On a demandé aux partisans du système restrictif de quel droit ils prétendaient frapper les industries qui se servaient de la vapeur, tandis que les autres restaient en dehors de leurs règlemens. Le Times répond : « Les manufactures sont de grands rassemblemens que l’on peut surveiller. Leur grandeur même et la place qu’elles occupent dans le système social constituent une nécessité législative. La loi ne s’occupe pas des petites choses (de minimis non curat lex). La machine à vapeur est, pour ainsi dire, un quatrième pouvoir dans l’état : elle fait des maux particuliers un mal public ; mais heureusement sa grandeur même, qui pourrait produire des conséquences intolérables, la rend susceptible d’être réglée. Elle ne peut pas cacher l’oppression derrière les murailles ; ses dimensions et sa force, qui en font un agent de la puissance publique, lui imposent des devoirs envers la société[1].» Le raisonnement de lord John Russell est emprunté à un autre ordre d’idées. « Il y a un principe qui domine toute législation ; c’est de n’invoquer l’intervention de la loi que là où elle doit produire plus de bien que de mal. Quelle est la règle générale en matière de lois criminelles ? On déporte ou l’on met en prison un individu qui a dérobé quelques livres de pain ; mais on n’a jamais tenté de punir les individus bien autrement coupables qui, par leur ingratitude ou par leur trahison, ont abrégé l’existence de leurs bienfaiteurs. Pourquoi cela ? Parce que, si l’on intervenait dans toutes les transactions de la vie, il en résulterait plus de mal que de bien[2]. »

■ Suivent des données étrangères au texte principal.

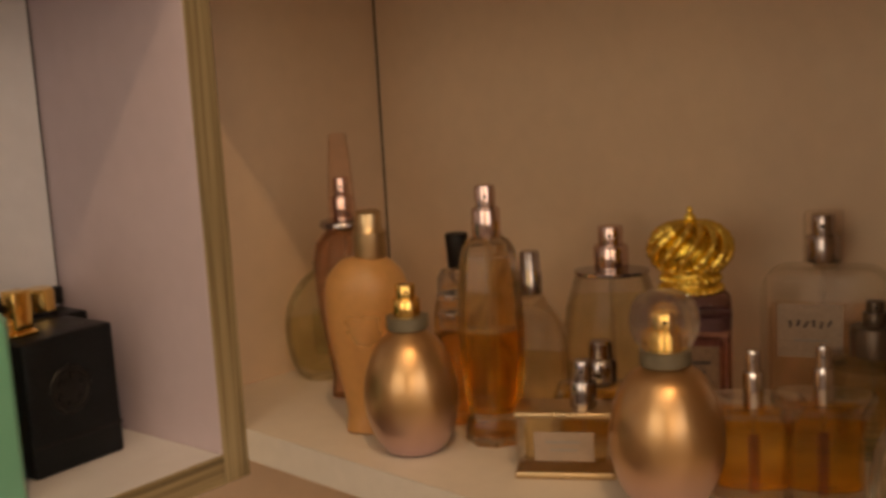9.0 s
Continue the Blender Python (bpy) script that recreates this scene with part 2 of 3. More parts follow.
M_LAMP.node_tree.nodes["Principled BSDF"].inputs["Emission Strength"].default_value = 60


# ---- builders ----
def link(name, bm, material, smooth=False):
    me = bpy.data.meshes.new(name)
    bmesh.ops.recalc_face_normals(bm, faces=bm.faces)
    bm.to_mesh(me)
    bm.free()
    me.materials.append(material)
    if smooth:
        me.shade_smooth()
        me.set_sharp_from_angle(angle=radians(38))
    return new(name, me)


def part(name, bm, material, parent, label="", smooth=True, at=None):
    ob = link(name, bm, material, smooth)
    ob.parent = parent
    if at is not None:
        ob.matrix_basis = at
    return tagged(ob, label)


def thing(name, label, category, x, y, z, yaw=0.0, group="", kind=""):
    e = new(name)
    e.empty_display_size = 0.02
    e.matrix_world = pose(x, y, z, 0, 0, yaw)
    return tagged(e, label, category, group, kind)


def box(x0, y0, z0, x1, y1, z1, bevel=0.0, seg=2):
    bm = bmesh.new()
    bmesh.ops.create_cube(bm, size=1)
    bmesh.ops.scale(bm, vec=(x1 - x0, y1 - y0, z1 - z0), verts=bm.verts)
    bmesh.ops.translate(bm, vec=((x0 + x1) / 2, (y0 + y1) / 2, (z0 + z1) / 2), verts=bm.verts)
    if bevel:
        bmesh.ops.bevel(bm, geom=bm.edges[:], offset=bevel, segments=seg, affect="EDGES", profile=0.5)
    return bm


def block(w, d, z0, z1, bevel=0.002, seg=3):
    return box(-w / 2, -d / 2, z0, w / 2, d / 2, z1, bevel, seg)


def lathe(profile, seg=40, sx=1.0, sy=1.0, wob=None):
    """Turns (radius, height) pairs round z; ends are closed. wob(angle, height) scales the radius."""
    bm = bmesh.new()
    rings = []
    for r, z in profile:
        if r < 1e-5:
            rings.append([bm.verts.new((0, 0, z))])
        else:
            ring = []
            for i in range(seg):
                a = 2 * math.pi * i / seg
                k = r * (wob(a, z) if wob else 1)
                ring.append(bm.verts.new((k * math.cos(a) * sx, k * math.sin(a) * sy, z)))
            rings.append(ring)
    for a, b in zip(rings, rings[1:]):
        if len(a) == 1 and len(b) == 1:
            continue
        for i in range(seg):
            j = (i + 1) % seg
            if len(a) == 1:
                bm.faces.new((a[0], b[i], b[j]))
            elif len(b) == 1:
                bm.faces.new((a[i], b[0], a[j]))
            else:
                bm.faces.new((a[i], b[i], b[j], a[j]))
    for ring in (rings[0], rings[-1]):
        if len(ring) > 1:
            bm.faces.new(ring)
    return bm


def curve(points, n=10):
    """Smooth (radius, height) profile through a few points."""
    out = []
    p = [points[0], *points, points[-1]]
    for i in range(1, len(p) - 2):
        for k in range(n):
            u = k / n
            q = []
            for c in (0, 1):
                a, b, d, e = p[i - 1][c], p[i][c], p[i + 1][c], p[i + 2][c]
                q.append(0.5 * (2 * b + (d - a) * u + (2 * a - 5 * b + 4 * d - e) * u * u + (3 * b - a - 3 * d + e) * u ** 3))
            out.append((max(q[0], 0.0), q[1]))
    out.append(points[-1])
    return out


def prism(outline, z0, z1, bevel=0.0015, top=1.0):
    """Upright prism over an outline; top scales its upper end."""
    bm = bmesh.new()
    lo = [bm.verts.new((x, y, z0)) for x, y in outline]
    hi = [bm.verts.new((x * top, y * top, z1)) for x, y in outline]
    bm.faces.new(lo[::-1])
    bm.faces.new(hi)
    n = len(lo)
    for i in range(n):
        bm.faces.new((lo[i], lo[(i + 1) % n], hi[(i + 1) % n], hi[i]))
    if bevel:
        bmesh.ops.bevel(bm, geom=bm.edges[:], offset=bevel, segments=2, affect="EDGES", profile=0.5)
    return bm


def plate(outline, thick, bevel=0.0008):
    """Standing plate: an outline in x and z, given thickness along y (0 to thick)."""
    bm = bmesh.new()
    f = [bm.verts.new((x, 0, z)) for x, z in outline]
    b = [bm.verts.new((x, thick, z)) for x, z in outline]
    bm.faces.new(f)
    bm.faces.new(b[::-1])
    n = len(f)
    for i in range(n):
        bm.faces.new((f[i], b[i], b[(i + 1) % n], f[(i + 1) % n]))
    if bevel:
        bmesh.ops.bevel(bm, geom=bm.edges[:], offset=bevel, segments=2, affect="EDGES", profile=0.5)
    return bm


def chamfered(w, d, c):
    a, b = w / 2, d / 2
    return [(-a + c, -b), (a - c, -b), (a, -b + c), (a, b - c), (a - c, b), (-a + c, b), (-a, b - c), (-a, -b + c)]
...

Voilà des argumens à peine spécieux. Et d’abord la loi criminelle ne se règle pas, tant s’en faut, d’après la définition vague et un peu grossière qu’en donne ici lord John Russell. Elle frappe tous les actes mauvais qu’elle peut saisir, sans avoir égard aux conséquences ; ce n’est pas la prudence qui en est le principe, c’est le droit. Elle s’étend jusqu’où s’étend le pouvoir de l’homme dans la société, et la

  1. Times, 12 march 1844.
  2. Lord John Russell’s Speech, 3 may 1844.